Exclude images, then output the remaining data verbatim.

● **Source material**:
——————
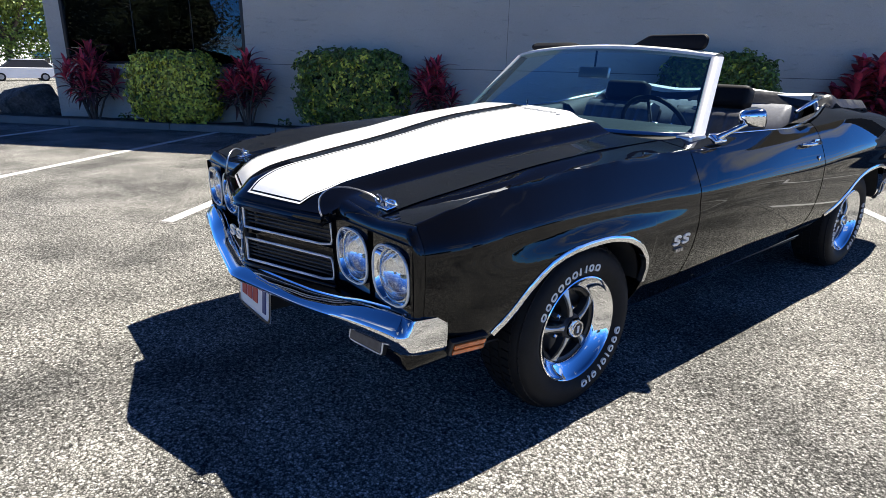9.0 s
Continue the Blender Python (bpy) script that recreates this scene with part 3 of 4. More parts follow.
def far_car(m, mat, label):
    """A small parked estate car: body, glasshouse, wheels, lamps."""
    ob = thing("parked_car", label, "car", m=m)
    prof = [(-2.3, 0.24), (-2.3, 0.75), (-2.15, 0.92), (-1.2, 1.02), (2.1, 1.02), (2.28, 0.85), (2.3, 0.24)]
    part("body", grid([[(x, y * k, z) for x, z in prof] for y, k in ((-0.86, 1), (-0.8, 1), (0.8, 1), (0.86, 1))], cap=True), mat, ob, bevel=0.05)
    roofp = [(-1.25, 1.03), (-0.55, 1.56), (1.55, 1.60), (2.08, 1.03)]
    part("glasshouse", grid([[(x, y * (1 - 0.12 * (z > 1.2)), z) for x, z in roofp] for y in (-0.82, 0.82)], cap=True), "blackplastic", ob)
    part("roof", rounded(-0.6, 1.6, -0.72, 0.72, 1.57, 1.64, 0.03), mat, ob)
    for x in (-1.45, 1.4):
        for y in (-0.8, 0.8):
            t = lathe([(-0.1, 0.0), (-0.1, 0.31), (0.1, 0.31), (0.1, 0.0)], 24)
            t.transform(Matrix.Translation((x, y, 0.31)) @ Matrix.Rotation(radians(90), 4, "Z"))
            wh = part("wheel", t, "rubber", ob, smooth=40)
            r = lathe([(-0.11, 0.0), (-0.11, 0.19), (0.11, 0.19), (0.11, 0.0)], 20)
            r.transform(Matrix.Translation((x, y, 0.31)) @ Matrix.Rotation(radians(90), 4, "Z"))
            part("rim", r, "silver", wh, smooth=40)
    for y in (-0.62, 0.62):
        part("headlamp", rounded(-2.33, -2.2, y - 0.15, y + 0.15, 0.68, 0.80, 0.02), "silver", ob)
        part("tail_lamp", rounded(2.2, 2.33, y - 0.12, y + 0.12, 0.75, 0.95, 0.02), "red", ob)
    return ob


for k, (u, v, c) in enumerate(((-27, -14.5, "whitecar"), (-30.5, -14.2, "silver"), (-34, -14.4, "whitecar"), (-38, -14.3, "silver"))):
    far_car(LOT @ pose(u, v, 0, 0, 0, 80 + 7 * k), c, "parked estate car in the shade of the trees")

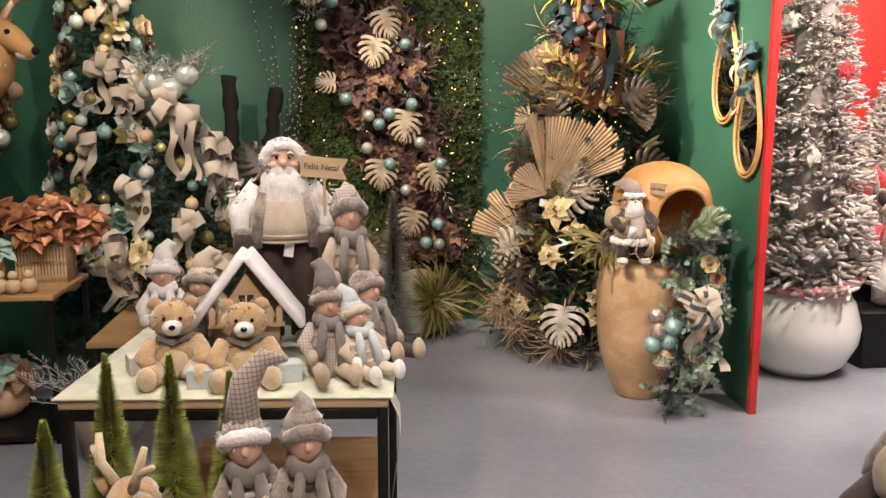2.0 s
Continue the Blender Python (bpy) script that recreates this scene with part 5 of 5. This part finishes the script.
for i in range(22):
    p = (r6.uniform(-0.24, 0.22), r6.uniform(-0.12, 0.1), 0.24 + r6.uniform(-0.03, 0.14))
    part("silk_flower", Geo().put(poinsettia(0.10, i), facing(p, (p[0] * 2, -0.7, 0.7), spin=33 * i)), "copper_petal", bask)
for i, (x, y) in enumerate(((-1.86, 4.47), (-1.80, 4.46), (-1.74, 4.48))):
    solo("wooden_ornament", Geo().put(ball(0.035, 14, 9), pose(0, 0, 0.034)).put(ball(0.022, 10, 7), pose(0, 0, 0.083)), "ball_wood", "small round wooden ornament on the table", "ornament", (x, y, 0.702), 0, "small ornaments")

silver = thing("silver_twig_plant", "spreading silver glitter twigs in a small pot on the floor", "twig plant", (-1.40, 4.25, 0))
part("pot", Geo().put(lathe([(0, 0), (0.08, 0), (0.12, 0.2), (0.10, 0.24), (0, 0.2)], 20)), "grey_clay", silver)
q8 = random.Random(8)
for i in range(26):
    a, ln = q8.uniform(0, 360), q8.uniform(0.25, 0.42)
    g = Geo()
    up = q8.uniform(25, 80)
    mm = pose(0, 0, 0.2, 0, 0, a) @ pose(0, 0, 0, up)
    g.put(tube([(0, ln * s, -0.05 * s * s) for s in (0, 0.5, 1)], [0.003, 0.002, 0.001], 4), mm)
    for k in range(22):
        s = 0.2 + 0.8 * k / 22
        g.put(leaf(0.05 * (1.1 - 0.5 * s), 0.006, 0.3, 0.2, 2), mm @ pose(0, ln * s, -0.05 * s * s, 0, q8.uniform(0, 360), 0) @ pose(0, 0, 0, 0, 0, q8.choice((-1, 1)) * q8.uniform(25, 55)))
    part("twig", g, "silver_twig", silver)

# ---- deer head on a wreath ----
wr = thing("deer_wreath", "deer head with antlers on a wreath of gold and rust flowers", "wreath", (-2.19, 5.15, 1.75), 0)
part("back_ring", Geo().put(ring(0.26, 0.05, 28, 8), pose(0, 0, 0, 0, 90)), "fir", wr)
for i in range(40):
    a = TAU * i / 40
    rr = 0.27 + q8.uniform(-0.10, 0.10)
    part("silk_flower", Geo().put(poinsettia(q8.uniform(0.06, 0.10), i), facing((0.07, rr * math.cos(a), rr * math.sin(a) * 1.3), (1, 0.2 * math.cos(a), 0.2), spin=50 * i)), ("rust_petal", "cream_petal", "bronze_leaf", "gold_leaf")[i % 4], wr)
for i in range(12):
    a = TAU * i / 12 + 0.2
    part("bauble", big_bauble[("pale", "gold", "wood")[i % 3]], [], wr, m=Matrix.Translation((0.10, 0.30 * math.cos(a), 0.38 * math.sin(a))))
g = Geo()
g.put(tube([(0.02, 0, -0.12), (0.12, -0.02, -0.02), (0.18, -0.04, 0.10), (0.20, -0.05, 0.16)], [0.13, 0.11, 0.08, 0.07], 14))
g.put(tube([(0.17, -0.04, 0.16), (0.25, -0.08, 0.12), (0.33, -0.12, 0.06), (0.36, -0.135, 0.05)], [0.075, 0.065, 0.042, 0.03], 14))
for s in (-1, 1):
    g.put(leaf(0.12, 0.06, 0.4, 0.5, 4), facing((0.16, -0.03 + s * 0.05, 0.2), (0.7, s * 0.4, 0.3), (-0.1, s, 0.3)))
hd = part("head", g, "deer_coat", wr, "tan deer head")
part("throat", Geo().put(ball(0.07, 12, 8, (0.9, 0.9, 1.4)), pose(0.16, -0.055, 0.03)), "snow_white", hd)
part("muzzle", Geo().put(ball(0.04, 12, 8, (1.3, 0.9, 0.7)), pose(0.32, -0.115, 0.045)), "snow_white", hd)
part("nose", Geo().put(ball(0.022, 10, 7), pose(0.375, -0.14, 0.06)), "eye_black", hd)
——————
● **Solution to the problem**:
9.0 s
Continue the Blender Python (bpy) script that recreates this scene with part 3 of 4. More parts follow.
def far_car(m, mat, label):
    """A small parked estate car: body, glasshouse, wheels, lamps."""
    ob = thing("parked_car", label, "car", m=m)
    prof = [(-2.3, 0.24), (-2.3, 0.75), (-2.15, 0.92), (-1.2, 1.02), (2.1, 1.02), (2.28, 0.85), (2.3, 0.24)]
    part("body", grid([[(x, y * k, z) for x, z in prof] for y, k in ((-0.86, 1), (-0.8, 1), (0.8, 1), (0.86, 1))], cap=True), mat, ob, bevel=0.05)
    roofp = [(-1.25, 1.03), (-0.55, 1.56), (1.55, 1.60), (2.08, 1.03)]
    part("glasshouse", grid([[(x, y * (1 - 0.12 * (z > 1.2)), z) for x, z in roofp] for y in (-0.82, 0.82)], cap=True), "blackplastic", ob)
    part("roof", rounded(-0.6, 1.6, -0.72, 0.72, 1.57, 1.64, 0.03), mat, ob)
    for x in (-1.45, 1.4):
        for y in (-0.8, 0.8):
            t = lathe([(-0.1, 0.0), (-0.1, 0.31), (0.1, 0.31), (0.1, 0.0)], 24)
            t.transform(Matrix.Translation((x, y, 0.31)) @ Matrix.Rotation(radians(90), 4, "Z"))
            wh = part("wheel", t, "rubber", ob, smooth=40)
            r = lathe([(-0.11, 0.0), (-0.11, 0.19), (0.11, 0.19), (0.11, 0.0)], 20)
            r.transform(Matrix.Translation((x, y, 0.31)) @ Matrix.Rotation(radians(90), 4, "Z"))
            part("rim", r, "silver", wh, smooth=40)
    for y in (-0.62, 0.62):
        part("headlamp", rounded(-2.33, -2.2, y - 0.15, y + 0.15, 0.68, 0.80, 0.02), "silver", ob)
        part("tail_lamp", rounded(2.2, 2.33, y - 0.12, y + 0.12, 0.75, 0.95, 0.02), "red", ob)
    return ob


for k, (u, v, c) in enumerate(((-27, -14.5, "whitecar"), (-30.5, -14.2, "silver"), (-34, -14.4, "whitecar"), (-38, -14.3, "silver"))):
    far_car(LOT @ pose(u, v, 0, 0, 0, 80 + 7 * k), c, "parked estate car in the shade of the trees")

2.0 s
Continue the Blender Python (bpy) script that recreates this scene with part 5 of 5. This part finishes the script.
for i in range(22):
    p = (r6.uniform(-0.24, 0.22), r6.uniform(-0.12, 0.1), 0.24 + r6.uniform(-0.03, 0.14))
    part("silk_flower", Geo().put(poinsettia(0.10, i), facing(p, (p[0] * 2, -0.7, 0.7), spin=33 * i)), "copper_petal", bask)
for i, (x, y) in enumerate(((-1.86, 4.47), (-1.80, 4.46), (-1.74, 4.48))):
    solo("wooden_ornament", Geo().put(ball(0.035, 14, 9), pose(0, 0, 0.034)).put(ball(0.022, 10, 7), pose(0, 0, 0.083)), "ball_wood", "small round wooden ornament on the table", "ornament", (x, y, 0.702), 0, "small ornaments")

silver = thing("silver_twig_plant", "spreading silver glitter twigs in a small pot on the floor", "twig plant", (-1.40, 4.25, 0))
part("pot", Geo().put(lathe([(0, 0), (0.08, 0), (0.12, 0.2), (0.10, 0.24), (0, 0.2)], 20)), "grey_clay", silver)
q8 = random.Random(8)
for i in range(26):
    a, ln = q8.uniform(0, 360), q8.uniform(0.25, 0.42)
    g = Geo()
    up = q8.uniform(25, 80)
    mm = pose(0, 0, 0.2, 0, 0, a) @ pose(0, 0, 0, up)
    g.put(tube([(0, ln * s, -0.05 * s * s) for s in (0, 0.5, 1)], [0.003, 0.002, 0.001], 4), mm)
    for k in range(22):
        s = 0.2 + 0.8 * k / 22
        g.put(leaf(0.05 * (1.1 - 0.5 * s), 0.006, 0.3, 0.2, 2), mm @ pose(0, ln * s, -0.05 * s * s, 0, q8.uniform(0, 360), 0) @ pose(0, 0, 0, 0, 0, q8.choice((-1, 1)) * q8.uniform(25, 55)))
    part("twig", g, "silver_twig", silver)

# ---- deer head on a wreath ----
wr = thing("deer_wreath", "deer head with antlers on a wreath of gold and rust flowers", "wreath", (-2.19, 5.15, 1.75), 0)
part("back_ring", Geo().put(ring(0.26, 0.05, 28, 8), pose(0, 0, 0, 0, 90)), "fir", wr)
for i in range(40):
    a = TAU * i / 40
    rr = 0.27 + q8.uniform(-0.10, 0.10)
    part("silk_flower", Geo().put(poinsettia(q8.uniform(0.06, 0.10), i), facing((0.07, rr * math.cos(a), rr * math.sin(a) * 1.3), (1, 0.2 * math.cos(a), 0.2), spin=50 * i)), ("rust_petal", "cream_petal", "bronze_leaf", "gold_leaf")[i % 4], wr)
for i in range(12):
    a = TAU * i / 12 + 0.2
    part("bauble", big_bauble[("pale", "gold", "wood")[i % 3]], [], wr, m=Matrix.Translation((0.10, 0.30 * math.cos(a), 0.38 * math.sin(a))))
g = Geo()
g.put(tube([(0.02, 0, -0.12), (0.12, -0.02, -0.02), (0.18, -0.04, 0.10), (0.20, -0.05, 0.16)], [0.13, 0.11, 0.08, 0.07], 14))
g.put(tube([(0.17, -0.04, 0.16), (0.25, -0.08, 0.12), (0.33, -0.12, 0.06), (0.36, -0.135, 0.05)], [0.075, 0.065, 0.042, 0.03], 14))
for s in (-1, 1):
    g.put(leaf(0.12, 0.06, 0.4, 0.5, 4), facing((0.16, -0.03 + s * 0.05, 0.2), (0.7, s * 0.4, 0.3), (-0.1, s, 0.3)))
hd = part("head", g, "deer_coat", wr, "tan deer head")
part("throat", Geo().put(ball(0.07, 12, 8, (0.9, 0.9, 1.4)), pose(0.16, -0.055, 0.03)), "snow_white", hd)
part("muzzle", Geo().put(ball(0.04, 12, 8, (1.3, 0.9, 0.7)), pose(0.32, -0.115, 0.045)), "snow_white", hd)
part("nose", Geo().put(ball(0.022, 10, 7), pose(0.375, -0.14, 0.06)), "eye_black", hd)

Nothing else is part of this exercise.